Le rapport souligne que, malgré quelques progrès limités, la situation en Méditerranée reste déplorable sur le plan des droits de l’homme. Les naufrages, qui continuent à se produire régulièrement, ont coûté la vie à plus de 2 400 personnes durant la période considérée, selon les chiffres officiels, qui pourraient être bien en deçà de la réalité. Le retrait progressif des navires d’État de la Méditerranée et les dispositions prises pour entraver les opérations de sauvetage des ONG, ainsi que les décisions visant à retarder les débarquements et l’absence de ports sûrs désignés, sont autant d’éléments qui portent atteinte à l’intégrité du système de recherche et de sauvetage. Les activités de coopération avec des pays tiers se sont intensifiées, en dépit de preuves irréfutables des graves violations des droits de l’homme qui y sont perpétrées, et sans mise en œuvre de garanties du respect des droits de l’homme ni application des principes de transparence et de responsabilité. « Le long de la route de la Méditerranée centrale, tout particulièrement, nombre de mesures prises récemment semblent viser à institutionnaliser une pratique consistant à laisser aux garde-côtes libyens la voie libre pour intercepter les personnes qui se trouvent en mer, ce qui a donné lieu à près de 20 000 retours en Libye, où les personnes sont exposées à de graves violations des droits de l’homme », écrit la Commissaire. La pandémie de covid-19 a par ailleurs entraîné l’adoption de mesures plus restrictives, ce qui a des répercussions négatives directes sur les droits des migrants.

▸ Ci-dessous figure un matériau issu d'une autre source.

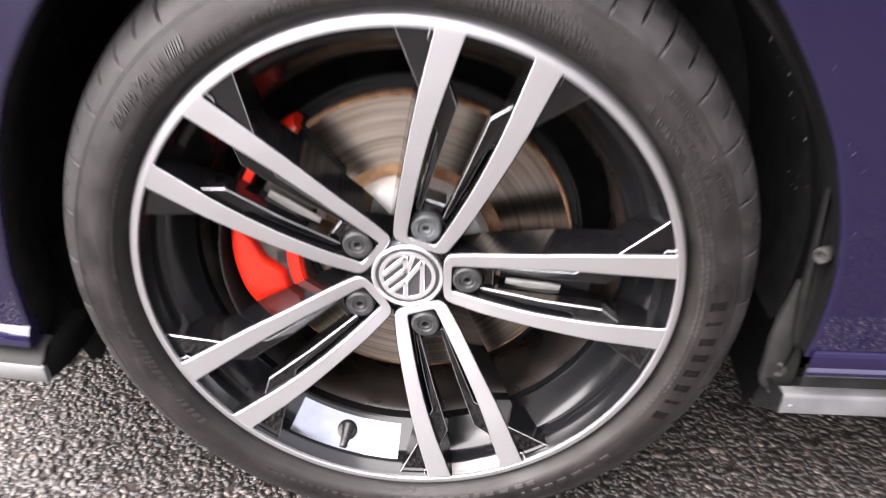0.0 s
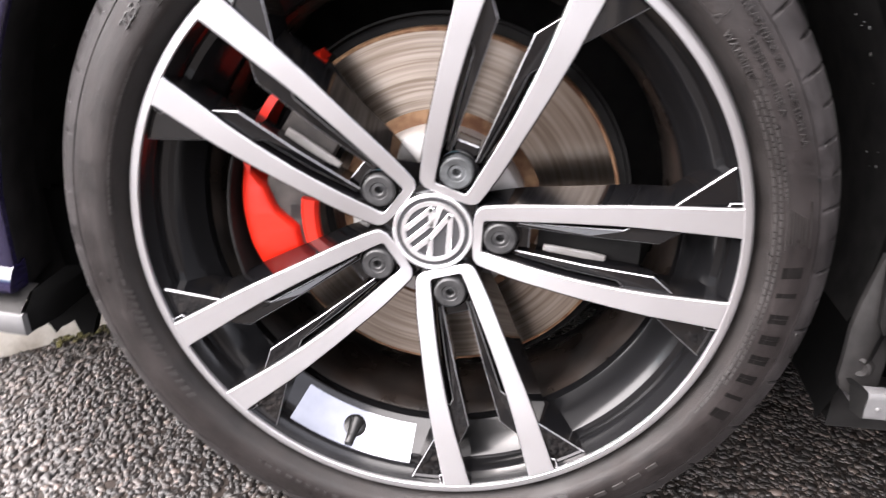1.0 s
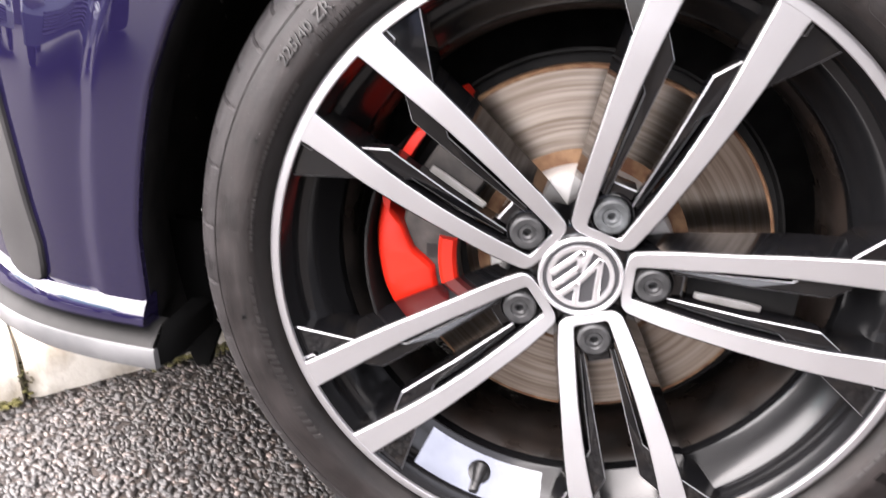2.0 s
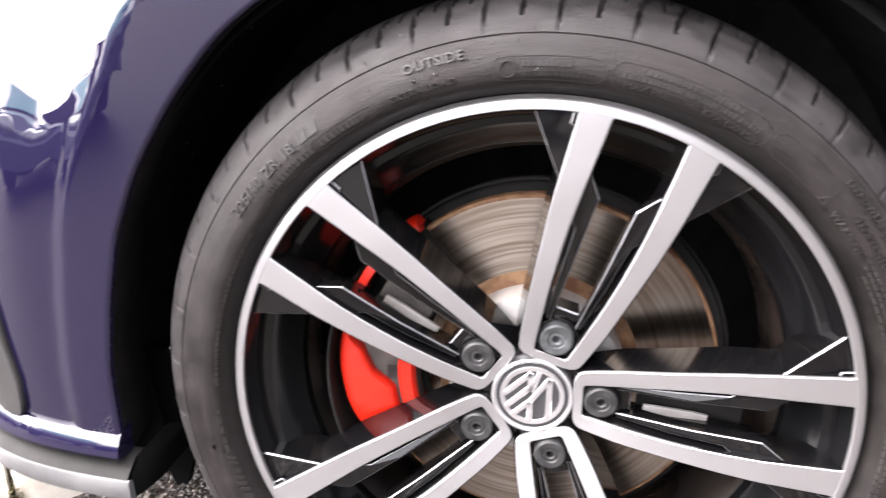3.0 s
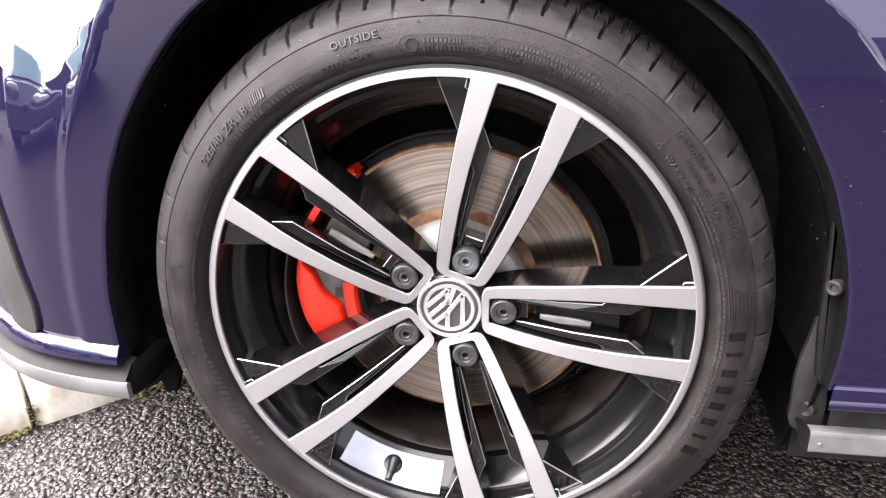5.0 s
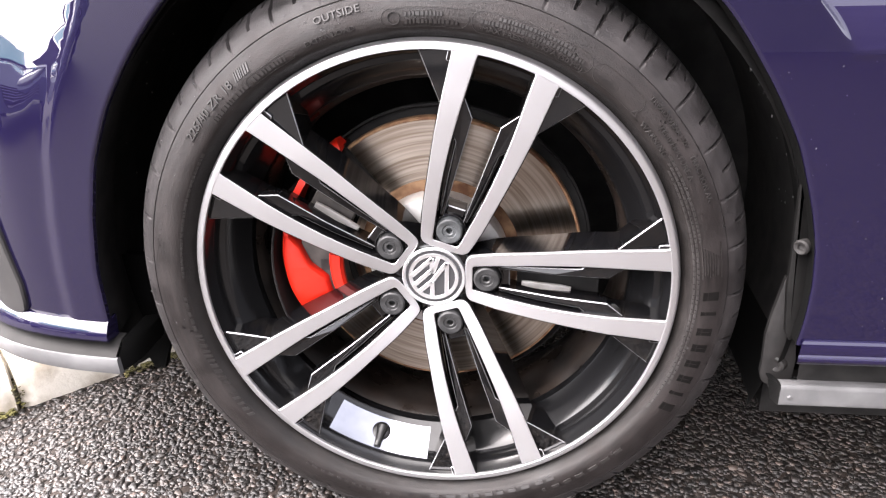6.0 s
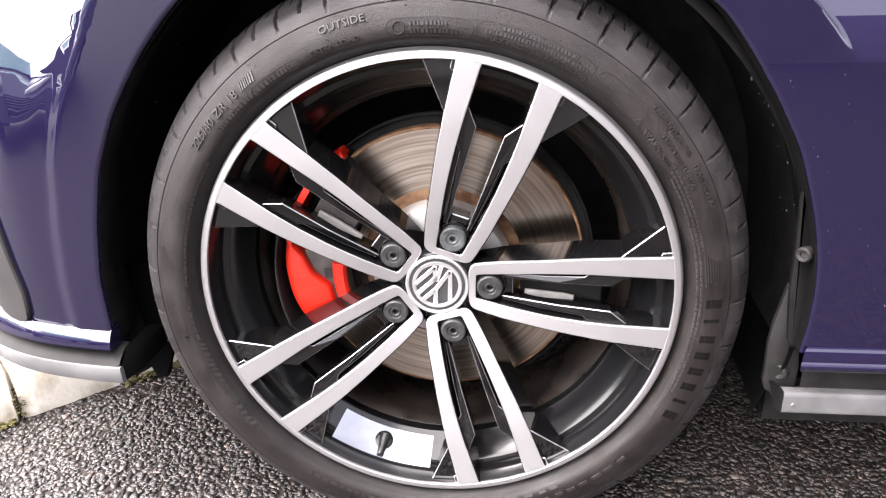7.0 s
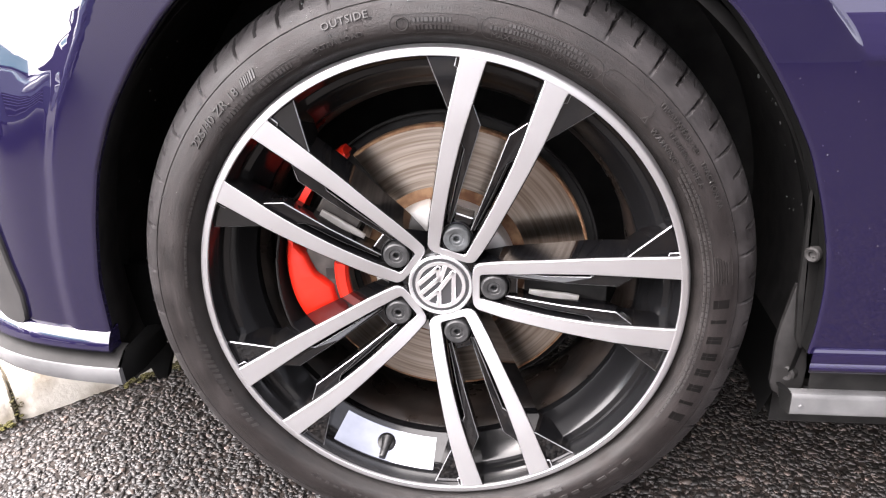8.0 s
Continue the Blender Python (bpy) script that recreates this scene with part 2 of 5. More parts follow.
def chipped_tar(m):
    """Bitumen set with stone chips, for the yard beyond the loose ones."""
    b = m.node_tree.nodes["Principled BSDF"]
    tc = m.node_tree.nodes.new("ShaderNodeTexCoord")
    cells = node(m, "ShaderNodeTexVoronoi", Scale=130.0)
    wire(m, tc, "Object", cells, "Vector")
    r = m.node_tree.nodes.new("ShaderNodeValToRGB")
    e = r.color_ramp.elements
    e[0].color, e[1].color = (0.010, 0.0084, 0.0076, 1), (0.036, 0.0285, 0.0245, 1)
    sep = m.node_tree.nodes.new("ShaderNodeSeparateColor")
    wire(m, cells, "Color", sep, "Color")
    wire(m, sep, "Red", r, "Fac")
    wire(m, r, "Color", b, "Base Color")
    bp = node(m, "ShaderNodeBump", Strength=0.22, Distance=0.003)
    bp.invert = True
    wire(m, cells, "Distance", bp, "Height")
    wire(m, bp, "Normal", b, "Normal")


chipped_tar(M_TAR)


# ---------------- mesh helpers ----------------
def finish(ob, mat, parent=None, smooth=True, angle=35):
    me = ob.data
    me.materials.append(mat)
    if smooth:
        me.shade_smooth()
        me.set_sharp_from_angle(angle=radians(angle))
    if parent is not None:
        ob.parent = parent
    return ob


def part(name, bm, mat, parent=None, label="", smooth=True, angle=35):
    me = bpy.data.meshes.new(name)
    bmesh.ops.recalc_face_normals(bm, faces=bm.faces)
    bm.to_mesh(me)
    bm.free()
    ob = new(name, me)
    finish(ob, mat, parent, smooth, angle)
    if label:
        tagged(ob, label)
    return ob


def mesh_part(name, verts, faces, mat, parent=None, label="", smooth=True, angle=35):
    bm = bmesh.new()
    vs = [bm.verts.new(p) for p in verts]
    for fc in faces:
        if len(set(fc)) >= 3:
            try:
                bm.faces.new([vs[i] for i in dict.fromkeys(fc)])
            except ValueError:
                pass
    return part(name, bm, mat, parent, label, smooth, angle)


def lathe(profile, segs, closed=False, a0=0.0, a1=360.0):
    """Rings round the y axis from (radius, y) pairs."""
    full = abs(a1 - a0 - 360) < 1e-6
    cols = segs if full else segs + 1
    verts, faces = [], []
    n = len(profile)
    for i in range(cols):
        a = radians(a0 + (a1 - a0) * i / segs)
        c, s_ = math.cos(a), math.sin(a)
        verts += [(r * c, y, r * s_) for r, y in profile]
    for i in range(segs):
        j = (i + 1) % cols
        for k in range(n if closed else n - 1):
            k2 = (k + 1) % n
            faces.append((i * n + k, j * n + k, j * n + k2, i * n + k2))
    if closed and not full:
        faces.append(tuple(range(n)))
        faces.append(tuple(range((cols - 1) * n, cols * n)))
    return verts, faces


def grid(rows):
    """A sheet from rows of points, all of one length."""
    w = len(rows[0])
    verts = [p for r in rows for p in r]
    faces = [(i * w + k, i * w + k + 1, (i + 1) * w + k + 1, (i + 1) * w + k) for i in range(len(rows) - 1) for k in range(w - 1)]
    return verts, faces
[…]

En vue d’enrayer la baisse de la protection des réfugiés et des migrants qui traversent la Méditerranée et d’inverser la tendance, la Commissaire appelle une nouvelle fois les États membres du Conseil de l’Europe à appliquer rapidement ses recommandations destinées à préserver la vie et à protéger les droits des personnes en détresse en mer. Elle recommande en particulier de garantir la présence en mer de moyens étatiques appropriés et suffisants pour la recherche et le sauvetage ; d’assurer un débarquement sûr et rapide des personnes secourues ; de permettre aux ONG de mener des opérations de recherche et de sauvetage ou des activités de contrôle du respect des droits de l’homme ; de mettre fin aux refoulements et aux autres mesures qui entraînent le retour des réfugiés et des migrants vers des lieux où ils sont exposés à de graves violations des droits de l’homme ; et de développer des voies de migration sûres et légales.
« Il est grand temps que les pays européens mettent fin à cette tragédie honteuse et adoptent des politiques migratoires respectueuses des droits de l’homme. C’est maintenant que les États membres doivent agir pour sauver des vies. Il s’agit là d’une question de vie ou de mort – mais aussi de la crédibilité de l’engagement des pays européens à l’égard des droits de l’homme », conclut la Commissaire.